━━ Data for processing ━━

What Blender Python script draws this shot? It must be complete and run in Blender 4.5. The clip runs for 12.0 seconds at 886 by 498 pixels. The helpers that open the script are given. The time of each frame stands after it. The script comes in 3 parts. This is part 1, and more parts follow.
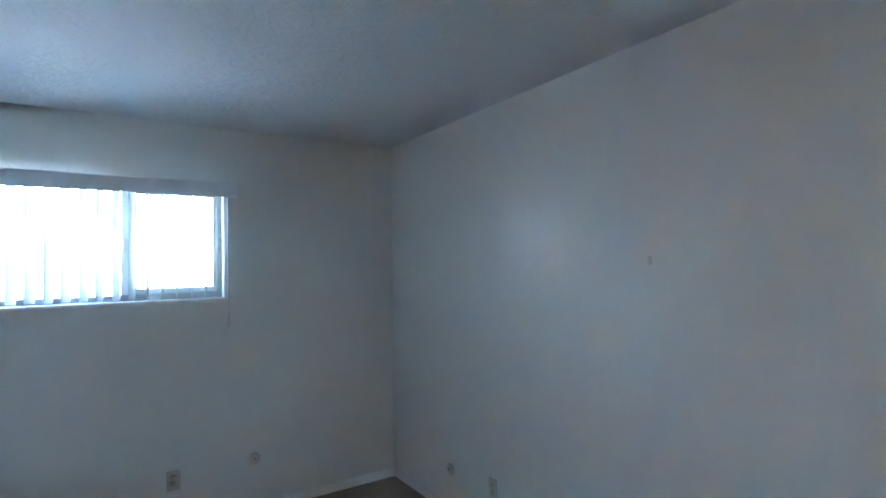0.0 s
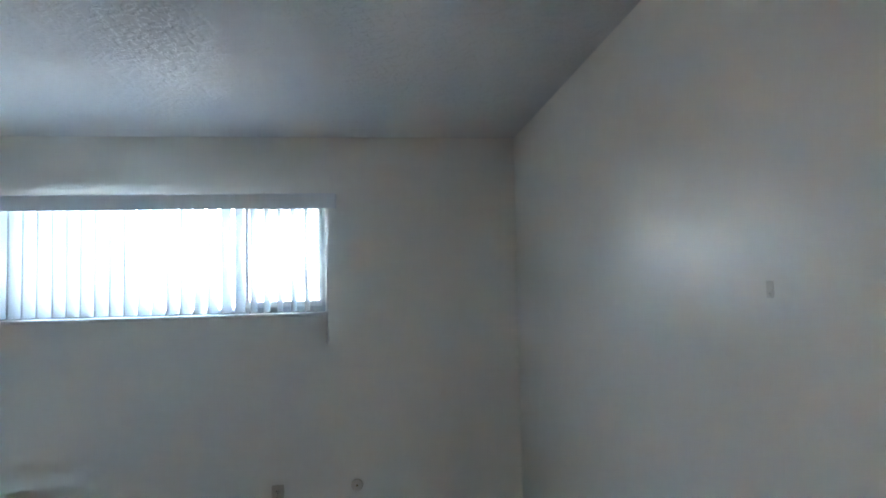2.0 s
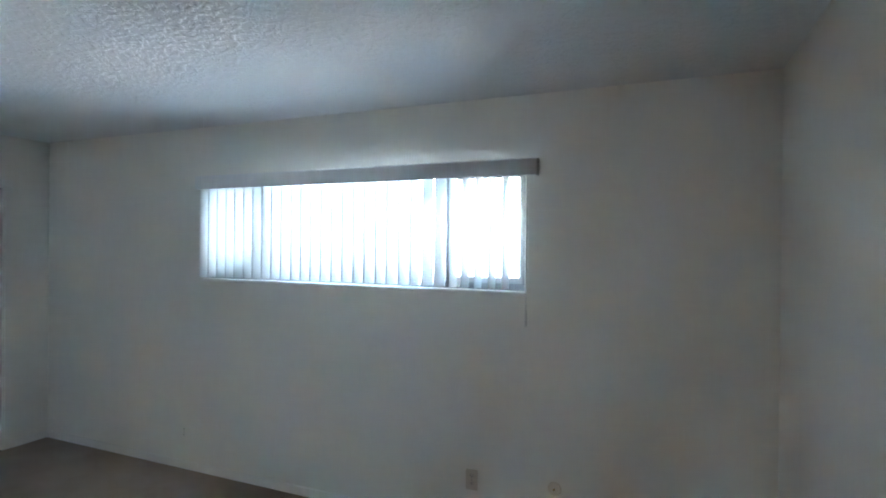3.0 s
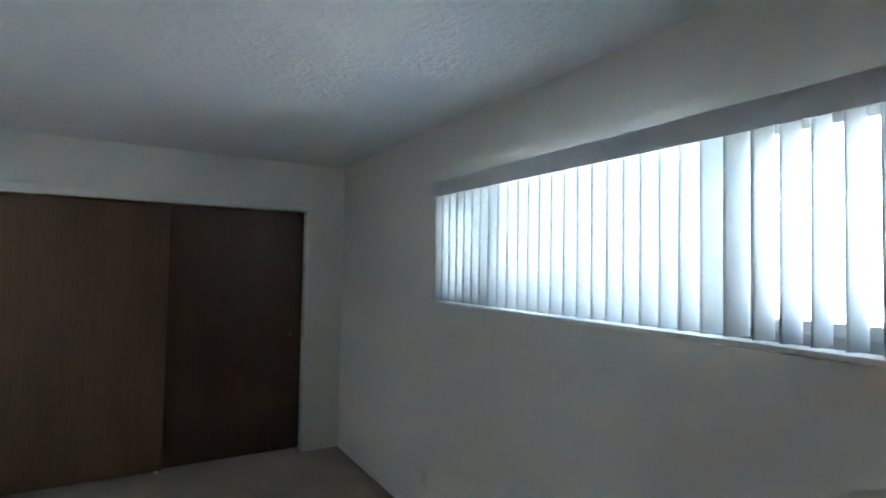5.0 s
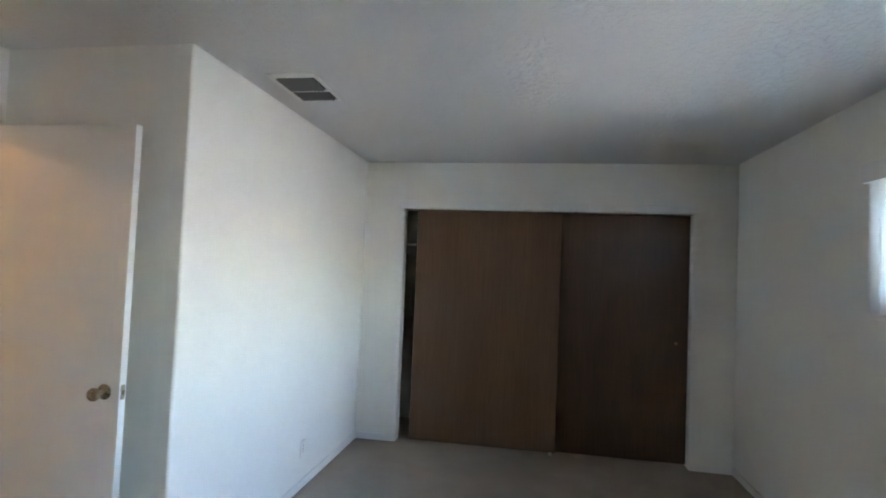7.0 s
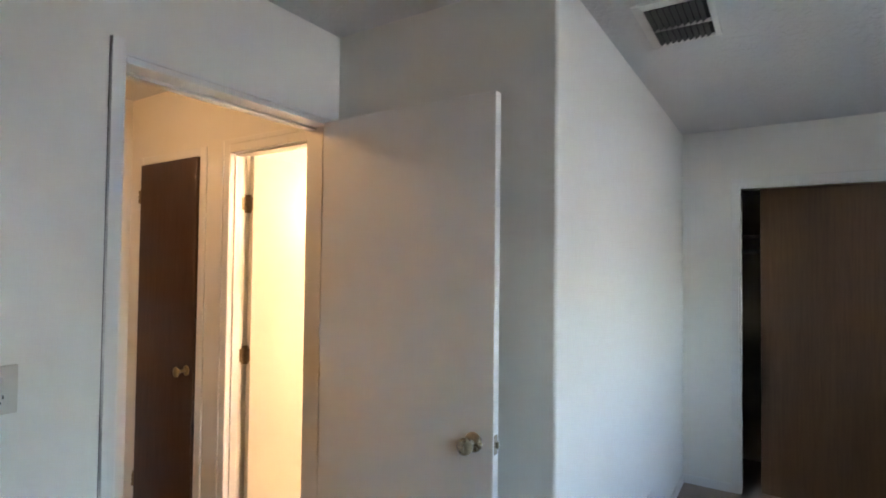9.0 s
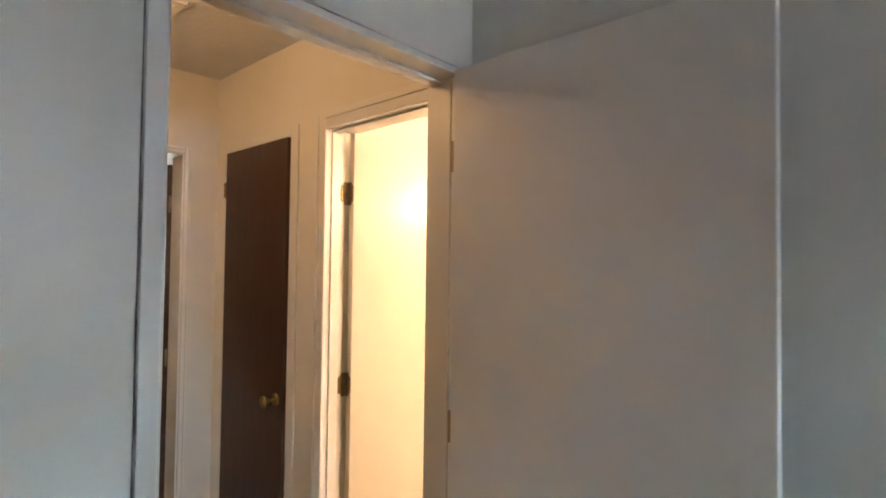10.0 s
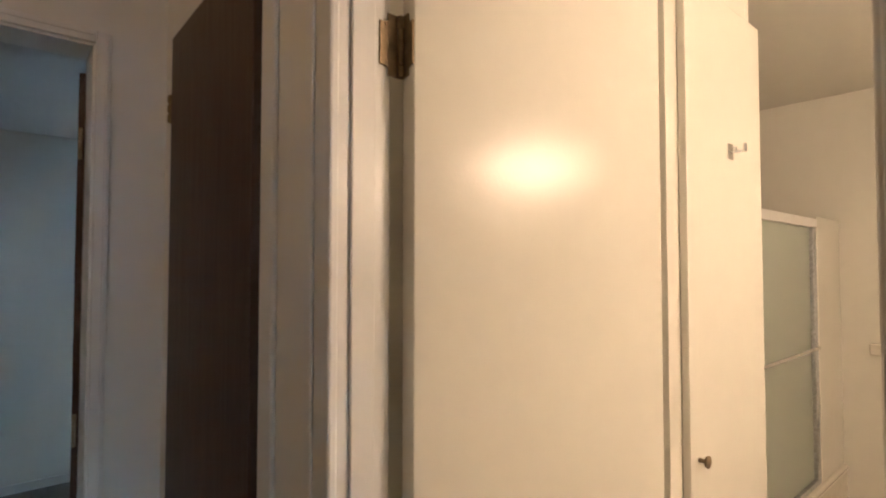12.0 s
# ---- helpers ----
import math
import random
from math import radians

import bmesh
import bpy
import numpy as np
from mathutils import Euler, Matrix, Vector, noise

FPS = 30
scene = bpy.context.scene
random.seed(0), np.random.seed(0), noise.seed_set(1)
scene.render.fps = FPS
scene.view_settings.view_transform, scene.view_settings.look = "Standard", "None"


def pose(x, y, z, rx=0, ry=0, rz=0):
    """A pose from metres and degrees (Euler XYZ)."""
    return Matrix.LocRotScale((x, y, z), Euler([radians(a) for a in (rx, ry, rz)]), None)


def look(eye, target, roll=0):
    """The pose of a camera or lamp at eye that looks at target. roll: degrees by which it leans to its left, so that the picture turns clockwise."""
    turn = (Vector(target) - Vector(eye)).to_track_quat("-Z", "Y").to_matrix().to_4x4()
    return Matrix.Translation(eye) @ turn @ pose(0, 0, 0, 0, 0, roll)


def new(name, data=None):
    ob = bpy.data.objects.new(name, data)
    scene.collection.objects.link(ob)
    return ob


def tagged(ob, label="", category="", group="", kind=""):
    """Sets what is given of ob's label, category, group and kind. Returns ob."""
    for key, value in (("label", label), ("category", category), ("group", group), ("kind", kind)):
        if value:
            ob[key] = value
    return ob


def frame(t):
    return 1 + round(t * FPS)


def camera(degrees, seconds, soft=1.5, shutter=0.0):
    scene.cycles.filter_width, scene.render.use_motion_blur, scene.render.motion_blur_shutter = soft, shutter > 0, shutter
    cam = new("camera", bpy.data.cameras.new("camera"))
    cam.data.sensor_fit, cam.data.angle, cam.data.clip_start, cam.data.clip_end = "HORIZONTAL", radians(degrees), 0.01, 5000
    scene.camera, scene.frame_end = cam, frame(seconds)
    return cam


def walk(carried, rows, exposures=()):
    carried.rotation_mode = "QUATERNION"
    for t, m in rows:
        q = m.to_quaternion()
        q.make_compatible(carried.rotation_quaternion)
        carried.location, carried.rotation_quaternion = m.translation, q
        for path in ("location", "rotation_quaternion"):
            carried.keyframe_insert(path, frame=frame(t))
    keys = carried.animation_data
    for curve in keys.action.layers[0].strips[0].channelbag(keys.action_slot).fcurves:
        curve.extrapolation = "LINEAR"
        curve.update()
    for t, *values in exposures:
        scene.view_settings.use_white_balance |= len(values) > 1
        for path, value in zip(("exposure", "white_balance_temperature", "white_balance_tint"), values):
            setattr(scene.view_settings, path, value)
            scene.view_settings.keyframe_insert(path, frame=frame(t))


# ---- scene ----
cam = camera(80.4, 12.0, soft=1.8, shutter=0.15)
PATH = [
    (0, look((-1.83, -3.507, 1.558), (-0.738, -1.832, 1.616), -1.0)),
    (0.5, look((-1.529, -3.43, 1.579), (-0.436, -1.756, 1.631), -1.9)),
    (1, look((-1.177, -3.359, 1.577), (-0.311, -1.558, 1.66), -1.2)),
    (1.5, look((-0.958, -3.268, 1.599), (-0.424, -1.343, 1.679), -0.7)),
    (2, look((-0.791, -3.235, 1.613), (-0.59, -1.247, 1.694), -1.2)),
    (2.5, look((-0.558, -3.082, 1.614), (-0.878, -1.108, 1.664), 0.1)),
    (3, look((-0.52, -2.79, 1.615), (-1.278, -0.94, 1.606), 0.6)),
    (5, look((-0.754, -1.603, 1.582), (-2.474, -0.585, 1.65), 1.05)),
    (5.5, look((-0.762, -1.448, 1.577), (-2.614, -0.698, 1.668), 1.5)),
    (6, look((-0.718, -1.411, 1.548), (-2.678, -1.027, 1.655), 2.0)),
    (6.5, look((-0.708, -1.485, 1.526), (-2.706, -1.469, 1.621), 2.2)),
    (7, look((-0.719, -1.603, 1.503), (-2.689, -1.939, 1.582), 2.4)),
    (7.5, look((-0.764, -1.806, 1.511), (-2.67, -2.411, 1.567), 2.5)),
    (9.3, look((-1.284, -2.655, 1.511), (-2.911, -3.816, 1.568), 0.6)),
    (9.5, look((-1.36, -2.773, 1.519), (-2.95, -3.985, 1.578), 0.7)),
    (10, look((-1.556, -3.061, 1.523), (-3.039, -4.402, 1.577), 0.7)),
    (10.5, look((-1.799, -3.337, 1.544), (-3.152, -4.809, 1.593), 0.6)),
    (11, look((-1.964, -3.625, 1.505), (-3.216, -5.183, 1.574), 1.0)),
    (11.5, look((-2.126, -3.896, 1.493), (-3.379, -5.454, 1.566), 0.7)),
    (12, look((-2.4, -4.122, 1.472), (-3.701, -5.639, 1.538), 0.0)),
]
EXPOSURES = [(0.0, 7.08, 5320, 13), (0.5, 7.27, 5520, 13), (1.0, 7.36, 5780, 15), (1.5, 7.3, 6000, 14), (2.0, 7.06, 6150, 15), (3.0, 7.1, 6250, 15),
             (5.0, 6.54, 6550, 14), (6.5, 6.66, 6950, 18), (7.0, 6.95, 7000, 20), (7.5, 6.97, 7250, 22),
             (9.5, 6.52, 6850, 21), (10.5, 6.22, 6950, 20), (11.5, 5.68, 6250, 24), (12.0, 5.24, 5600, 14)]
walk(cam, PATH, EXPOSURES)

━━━
━━ Data for processing ━━

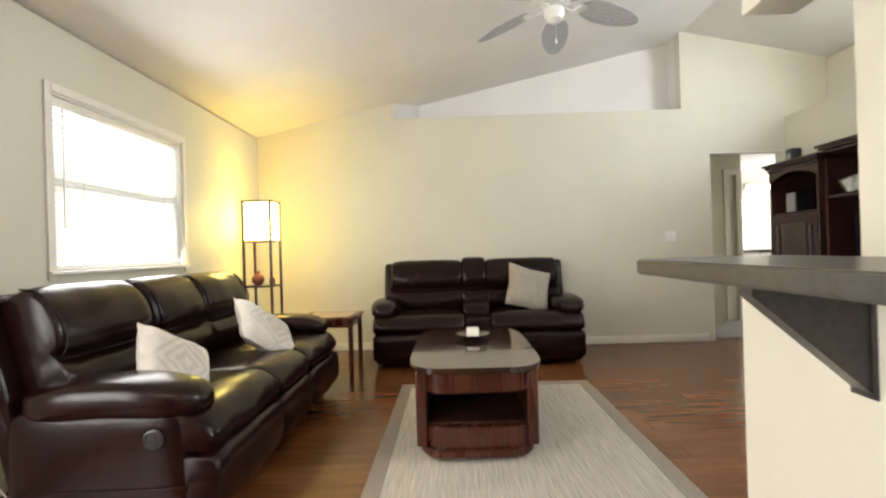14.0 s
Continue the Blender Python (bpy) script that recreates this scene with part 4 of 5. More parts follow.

━━━

Your task is to gather all lines from the entries above that hold the word "values".

    for t, *values in exposures:
        scene.view_settings.use_white_balance |= len(values) > 1
        for path, value in zip(("exposure", "white_balance_temperature", "white_balance_tint"), values):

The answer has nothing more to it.